Operational checklist

  • Map sources and prioritize APIs or open datasets.
  • Respect robots.txt and terms of service; document permitted use.
  • Implement polite crawling: rate limits, backoff, user-agent.
  • Extract structured data before DOM parsing.
  • Use proxy rotation and selective headless browsing.
  • Validate, normalize, deduplicate, and geocode records.
  • Store raw snapshots and provenance metadata.
  • Monitor health metrics and log access/blocks.

FAQs

What are best practices for scraping real estate data?

Prioritize APIs and open sources, respect robots.txt and site terms, limit request rates, extract structured markup first, validate and normalize data, maintain provenance, and monitor scraping health. Avoid collecting sensitive personal data and document permitted uses.

Is it legal to scrape real estate listings?

Legal permissibility depends on source terms, data protection laws, and jurisdiction. Public records are often permitted for reuse in many jurisdictions, while proprietary MLS content may have restrictions. Review source terms and applicable regulations before large-scale collection.

How often should scraped real estate data be refreshed?

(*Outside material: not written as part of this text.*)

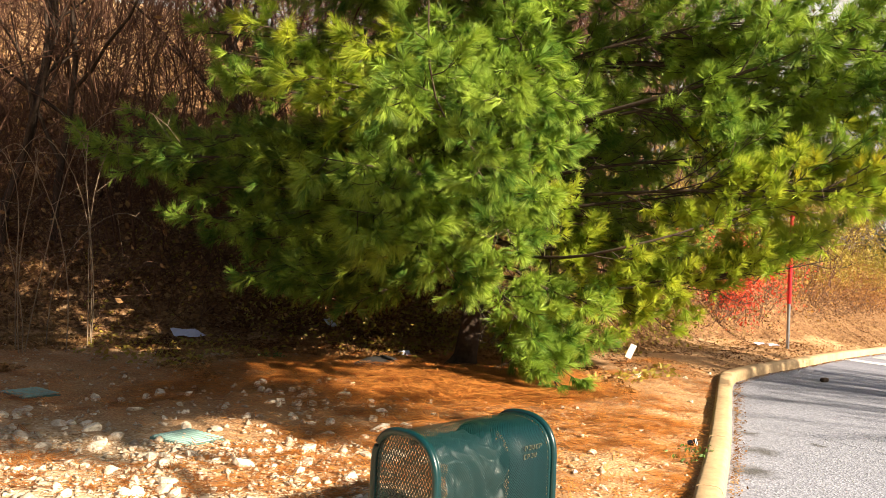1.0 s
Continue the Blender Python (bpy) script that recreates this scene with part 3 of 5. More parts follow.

Refresh frequency depends on use case: market analytics may update daily, listing aggregation often requires hourly or near-real-time updates for active markets. Balance freshness with source server load and rate limits.

Which data fields are most important to collect?

Core fields include listing ID, address components, geocoordinates, price, property type, bedrooms/bathrooms, square footage, listing status, listing date, and source provenance. Enrich with valuation, tax, and zoning data as required.

How can data quality be measured?

Use completeness (required field coverage), accuracy checks (price ranges, date consistency), duplicate rate, geocoding match rate, and freshness metrics to evaluate quality over time.